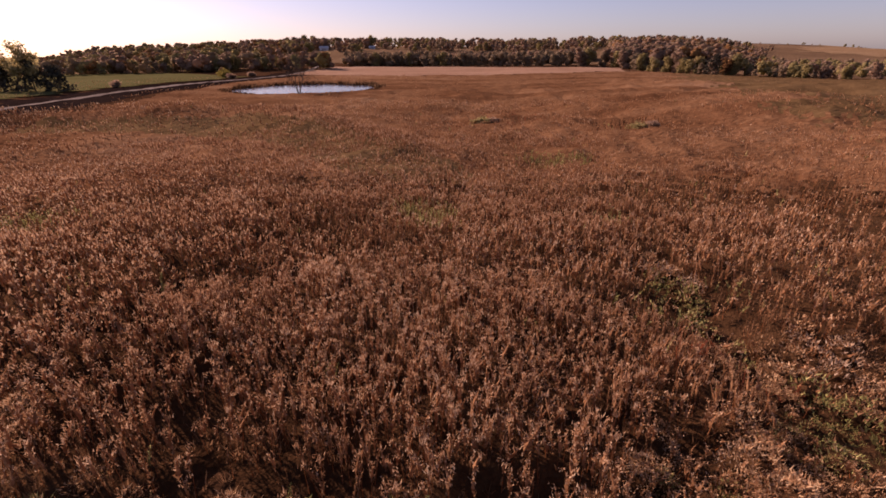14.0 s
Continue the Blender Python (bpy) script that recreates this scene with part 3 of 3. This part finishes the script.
# ---- trees ----
OAK = shader("russet_oak_leaves", [(0.191, 0.126, 0.0889), (0.317, 0.212, 0.142), (0.452, 0.308, 0.195)], 0.06, 0.7, 0.85, 0.58, 0.08, bump=0.35, bump_scale=1.6, coords="World")
OLIVE = shader("fading_green_leaves", [(0.2, 0.168, 0.075), (0.305, 0.247, 0.106), (0.442, 0.345, 0.148)], 0.06, 0.7, 0.85, 0.58, 0.08, bump=0.35, bump_scale=1.6, coords="World")
TAN = shader("thin_tan_leaves", [(0.193, 0.139, 0.0866), (0.273, 0.201, 0.124), (0.358, 0.272, 0.166)], 0.05, 0.7, 0.85, 0.58, 0.08, bump=0.35, bump_scale=1.6, coords="World")
CEDAR = shader("dark_evergreen", [(0.034, 0.03, 0.024), (0.055, 0.05, 0.036), (0.08, 0.072, 0.046)], 0.1, 0.9, 0.85, 0.1, 0.5, bump=0.35, bump_scale=1.6, coords="World")
FLAME = shader("orange_leaves", [(0.15, 0.0734, 0.0304), (0.207, 0.102, 0.0405), (0.248, 0.14, 0.0574)], 0.1, 0.9, 0.85, 0.3, 0.5, bump=0.35, bump_scale=1.6, coords="World")
GOLD = shader("yellow_leaves", [(0.16, 0.13, 0.03), (0.26, 0.2, 0.05), (0.34, 0.27, 0.08)], 0.1, 0.9, 0.85, 0.3, 0.5, bump=0.35, bump_scale=1.6, coords="World")


def limb_mesh(paths, sides=5):
    """Tapered round limbs: each path is a list of (point, radius)."""
    v, f = [], []
    for path in paths:
        first = len(v)
        for i, (p, r) in enumerate(path):
            q = path[min(i + 1, len(path) - 1)][0] - path[max(i - 1, 0)][0]
            q = q / (np.linalg.norm(q) + 1e-9)
            a = np.cross(q, [0.31, 0.95, 0.1])
            a /= np.linalg.norm(a) + 1e-9
            b = np.cross(q, a)
            for k in range(sides):
                t = 2 * math.pi * k / sides
                v.append(p + r * (a * math.cos(t) + b * math.sin(t)))
        for i in range(len(path) - 1):
            for k in range(sides):
                o, n = first + i * sides + k, first + i * sides + (k + 1) % sides
                f += [(o, n, n + sides), (o, n + sides, o + sides)]
    return np.array(v), np.array(f)


def branching(rng, height, radius, depth, spread, stems=1):
    """Limb paths and the places of their tips."""
    paths, tips = [], []

    def grow(start, way, length, r, level):
        pts, p, d = [(start, r)], np.array(start, float), np.array(way, float)
        steps = 4
        for i in range(steps):
            d = d + rng.normal(size=3) * 0.12 + np.array([0, 0, 0.05])
            d /= np.linalg.norm(d)
            p = p + d * length / steps
            pts.append((p.copy(), r * (1 - 0.62 * (i + 1) / steps)))
            if level < depth and i >= 1:
                for _ in range(2):
                    side = rng.normal(size=3)
                    side -= side.dot(d) * d
                    side /= np.linalg.norm(side)
                    w = d * 0.75 + side * spread
                    grow(p, w / np.linalg.norm(w), length * rng.uniform(0.42, 0.62), r * 0.48, level + 1)
        paths.append(pts)
        tips.append(p.copy())
        if level:
            tips.append(pts[2][0])
    for s in range(stems):
        a = 2 * math.pi * s / stems + rng.uniform(0, 1)
        lean = 0.1 if stems == 1 else 0.35
        grow(np.array([math.cos(a), math.sin(a), 0]) * radius * (stems > 1) - np.array([0, 0, 0.3]), np.array([math.cos(a) * lean, math.sin(a) * lean, 1.0]) / math.hypot(1, lean), height * (0.62 if depth else 1), radius, 0)
    return paths, np.array(tips)


def icosahedron():
    g = (1 + 5 ** 0.5) / 2
    v = np.array([(-1, g, 0), (1, g, 0), (-1, -g, 0), (1, -g, 0), (0, -1, g), (0, 1, g), (0, -1, -g), (0, 1, -g), (g, 0, -1), (g, 0, 1), (-g, 0, -1), (-g, 0, 1)]) / math.hypot(1, g)
    f = np.array([(0, 11, 5), (0, 5, 1), (0, 1, 7), (0, 7, 10), (0, 10, 11), (1, 5, 9), (5, 11, 4), (11, 10, 2), (10, 7, 6), (7, 1, 8), (3, 9, 4), (3, 4, 2), (3, 2, 6), (3, 6, 8), (3, 8, 9), (4, 9, 5), (2, 4, 11), (6, 2, 10), (8, 6, 7), (9, 8, 1)])
    return v, f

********

▶ Given exercise:
Write out the material above again, word for word, minus its pictures.

▶ Result below:
14.0 s
Continue the Blender Python (bpy) script that recreates this scene with part 3 of 3. This part finishes the script.
# ---- trees ----
OAK = shader("russet_oak_leaves", [(0.191, 0.126, 0.0889), (0.317, 0.212, 0.142), (0.452, 0.308, 0.195)], 0.06, 0.7, 0.85, 0.58, 0.08, bump=0.35, bump_scale=1.6, coords="World")
OLIVE = shader("fading_green_leaves", [(0.2, 0.168, 0.075), (0.305, 0.247, 0.106), (0.442, 0.345, 0.148)], 0.06, 0.7, 0.85, 0.58, 0.08, bump=0.35, bump_scale=1.6, coords="World")
TAN = shader("thin_tan_leaves", [(0.193, 0.139, 0.0866), (0.273, 0.201, 0.124), (0.358, 0.272, 0.166)], 0.05, 0.7, 0.85, 0.58, 0.08, bump=0.35, bump_scale=1.6, coords="World")
CEDAR = shader("dark_evergreen", [(0.034, 0.03, 0.024), (0.055, 0.05, 0.036), (0.08, 0.072, 0.046)], 0.1, 0.9, 0.85, 0.1, 0.5, bump=0.35, bump_scale=1.6, coords="World")
FLAME = shader("orange_leaves", [(0.15, 0.0734, 0.0304), (0.207, 0.102, 0.0405), (0.248, 0.14, 0.0574)], 0.1, 0.9, 0.85, 0.3, 0.5, bump=0.35, bump_scale=1.6, coords="World")
GOLD = shader("yellow_leaves", [(0.16, 0.13, 0.03), (0.26, 0.2, 0.05), (0.34, 0.27, 0.08)], 0.1, 0.9, 0.85, 0.3, 0.5, bump=0.35, bump_scale=1.6, coords="World")


def limb_mesh(paths, sides=5):
    """Tapered round limbs: each path is a list of (point, radius)."""
    v, f = [], []
    for path in paths:
        first = len(v)
        for i, (p, r) in enumerate(path):
            q = path[min(i + 1, len(path) - 1)][0] - path[max(i - 1, 0)][0]
            q = q / (np.linalg.norm(q) + 1e-9)
            a = np.cross(q, [0.31, 0.95, 0.1])
            a /= np.linalg.norm(a) + 1e-9
            b = np.cross(q, a)
            for k in range(sides):
                t = 2 * math.pi * k / sides
                v.append(p + r * (a * math.cos(t) + b * math.sin(t)))
        for i in range(len(path) - 1):
            for k in range(sides):
                o, n = first + i * sides + k, first + i * sides + (k + 1) % sides
                f += [(o, n, n + sides), (o, n + sides, o + sides)]
    return np.array(v), np.array(f)


def branching(rng, height, radius, depth, spread, stems=1):
    """Limb paths and the places of their tips."""
    paths, tips = [], []

    def grow(start, way, length, r, level):
        pts, p, d = [(start, r)], np.array(start, float), np.array(way, float)
        steps = 4
        for i in range(steps):
            d = d + rng.normal(size=3) * 0.12 + np.array([0, 0, 0.05])
            d /= np.linalg.norm(d)
            p = p + d * length / steps
            pts.append((p.copy(), r * (1 - 0.62 * (i + 1) / steps)))
            if level < depth and i >= 1:
                for _ in range(2):
                    side = rng.normal(size=3)
                    side -= side.dot(d) * d
                    side /= np.linalg.norm(side)
                    w = d * 0.75 + side * spread
                    grow(p, w / np.linalg.norm(w), length * rng.uniform(0.42, 0.62), r * 0.48, level + 1)
        paths.append(pts)
        tips.append(p.copy())
        if level:
            tips.append(pts[2][0])
    for s in range(stems):
        a = 2 * math.pi * s / stems + rng.uniform(0, 1)
        lean = 0.1 if stems == 1 else 0.35
        grow(np.array([math.cos(a), math.sin(a), 0]) * radius * (stems > 1) - np.array([0, 0, 0.3]), np.array([math.cos(a) * lean, math.sin(a) * lean, 1.0]) / math.hypot(1, lean), height * (0.62 if depth else 1), radius, 0)
    return paths, np.array(tips)


def icosahedron():
    g = (1 + 5 ** 0.5) / 2
    v = np.array([(-1, g, 0), (1, g, 0), (-1, -g, 0), (1, -g, 0), (0, -1, g), (0, 1, g), (0, -1, -g), (0, 1, -g), (g, 0, -1), (g, 0, 1), (-g, 0, -1), (-g, 0, 1)]) / math.hypot(1, g)
    f = np.array([(0, 11, 5), (0, 5, 1), (0, 1, 7), (0, 7, 10), (0, 10, 11), (1, 5, 9), (5, 11, 4), (11, 10, 2), (10, 7, 6), (7, 1, 8), (3, 9, 4), (3, 4, 2), (3, 2, 6), (3, 6, 8), (3, 8, 9), (4, 9, 5), (2, 4, 11), (6, 2, 10), (8, 6, 7), (9, 8, 1)])
    return v, f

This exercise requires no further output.